Question

The slopes of reduction potential versus pH plots for the two reactions, \( {NiO} + 2{H}^+ + 2e^- \Rightarrow {Ni} + {H}_2{O} \) and \( 2{H}^+ + 2e^- \Rightarrow {H}_2 \), at 298 K and one atmospheric pressure are \( S_1 \) and \( S_2 \), respectively. The ratio \( \frac{S_1}{S_2} \) is (rounded off to one decimal place) ............

Hint:

For reduction potential versus pH plots, the slope is related to the number of electrons involved in the reaction. A higher number of electrons leads to a smaller slope.

Answer 1

The slope of the reduction potential versus pH plot for a half-reaction is given by the equation:
\[ \frac{dE}{dpH} = \frac{0.0592}{n} \] where \( n \) is the number of electrons involved in the reaction.
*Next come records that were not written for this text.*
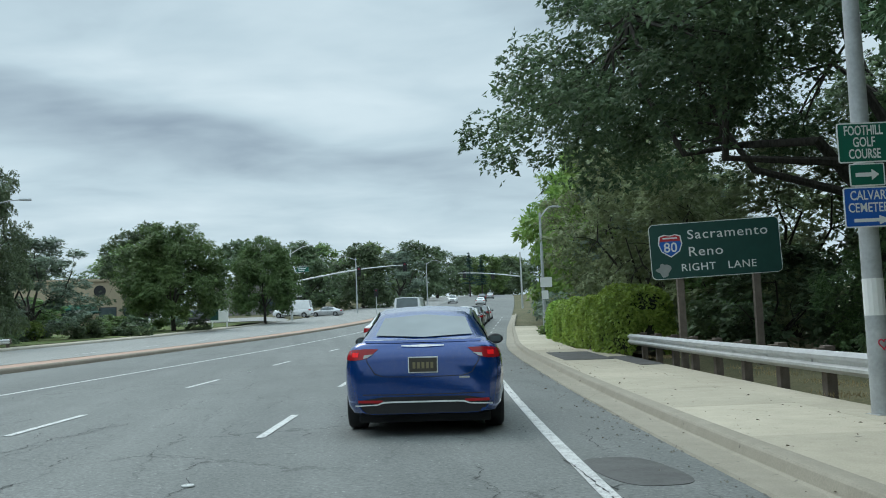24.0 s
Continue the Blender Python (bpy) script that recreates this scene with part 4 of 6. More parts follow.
part("crown", leaf_cloud("crown", [(0, 0, 5.6), (1.0, 0.2, 4.9), (-1.0, 0, 5.0), (0, -0.5, 6.5), (0.4, 0, 4.0), (-0.5, -0.3, 3.9)], [1.3, 1.1, 1.1, 0.9, 1.0, 1.0], 9000, 0.14, 77, 0.2), M["leaf_gold"], gold)

for i, (x, y, h, r) in enumerate(((8.0, 205.5, 5.0, 2.7), (11.5, 203.0, 4.6, 2.8), (8.2, 209.5, 5.2, 2.5), (9.0, 215, 5.5, 2.6), (9.9, 221, 5.5, 2.6), (12.8, 235.5, 4.6, 2.4), (15.2, 245, 4.6, 2.6), (17.4, 252, 4.2, 2.6))):
    tree("under_a", x, y, h, r, i * 77.0, group="undergrowth behind the guard rail")

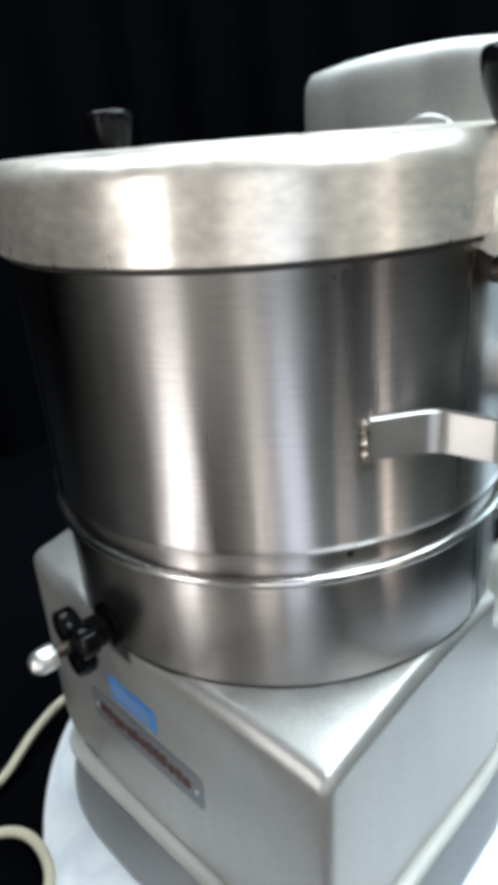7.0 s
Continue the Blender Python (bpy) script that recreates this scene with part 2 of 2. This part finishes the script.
def tube(path, r, segs=10):
    bm = bmesh.new()
    rings = []
    for i, p in enumerate(path):
        p = Vector(p)
        d = (Vector(path[min(i + 1, len(path) - 1)]) - Vector(path[max(i - 1, 0)])).normalized()
        s = d.cross(Vector((0, 0, 1))).normalized()
        u = s.cross(d)
        rings.append([bm.verts.new(p + r * (math.cos(2 * math.pi * k / segs) * s + math.sin(2 * math.pi * k / segs) * u)) for k in range(segs)])
    for a, b in zip(rings, rings[1:]):
        for k in range(segs):
            bm.faces.new((a[k], a[(k + 1) % segs], b[(k + 1) % segs], b[k]))
    bm.faces.new(rings[0])
    bm.faces.new(rings[-1][::-1])
    return bm


def spline(pts, n=12):
    """Catmull-Rom through the points."""
    P = [Vector(p) for p in pts]
    P = [2 * P[0] - P[1]] + P + [2 * P[-1] - P[-2]]
    out = []
    for a, b, c, d in zip(P, P[1:], P[2:], P[3:]):
        for k in range(n):
            t = k / n
            out.append(0.5 * ((2 * b) + (c - a) * t + (2 * a - 5 * b + 4 * c - d) * t * t + (3 * b - a - 3 * c + d) * t ** 3))
    return out + [P[-2]]


def radial(az, r, z):
    """A pose at that azimuth whose z axis points outwards and whose y axis points up."""
    a = radians(az)
    out = Vector((math.cos(a), math.sin(a), 0))
    m = Matrix((( -out.y, 0, out.x), (out.x, 0, out.y), (0, 1, 0))).to_4x4()
    return Matrix.Translation(out * r + Vector((0, 0, z))) @ m


# ---- the support and its surroundings ----
def slab():
    r = 0.302
    prof = [(0, -0.02), (r - 0.004, -0.02), (r, -0.016), (r, -0.004), (r - 0.001, -0.0015), (r - 0.004, 0), (0, 0)]
    ob = part("round_marble_board", lathe(prof, 128, Matrix.Translation((0.036, 0.058, 0))), MARBLE)
    tagged(ob, "round white marble board with grey veins on black cloth", "board")


slab()


def box(lo, hi):
    return prism([(lo[0], lo[1]), (hi[0], lo[1]), (hi[0], hi[1]), (lo[0], hi[1])], 2, lo[2], hi[2])


def sheet(nx, ny, fn):
    bm = bmesh.new()
    g = [[bm.verts.new(fn(i / nx, j / ny)) for j in range(ny + 1)] for i in range(nx + 1)]
    for i in range(nx):
        for j in range(ny):
            bm.faces.new((g[i][j], g[i + 1][j], g[i + 1][j + 1], g[i][j + 1]))
    return bm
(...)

For the given reactions:
- The first reaction \( {NiO} + 2{H}^+ + 2e^- \Rightarrow {Ni} + {H}_2{O} \) involves 2 electrons, so the slope \( S_1 = \frac{0.0592}{2} = 0.0296 \, {V/pH} \).
- The second reaction \( 2{H}^+ + 2e^- \Rightarrow {H}_2 \) also involves 2 electrons, so the slope \( S_2 = \frac{0.0592}{2} = 0.0296 \, {V/pH} \).
Since the slopes are equal, the ratio \( \frac{S_1}{S_2} = 1.0 \).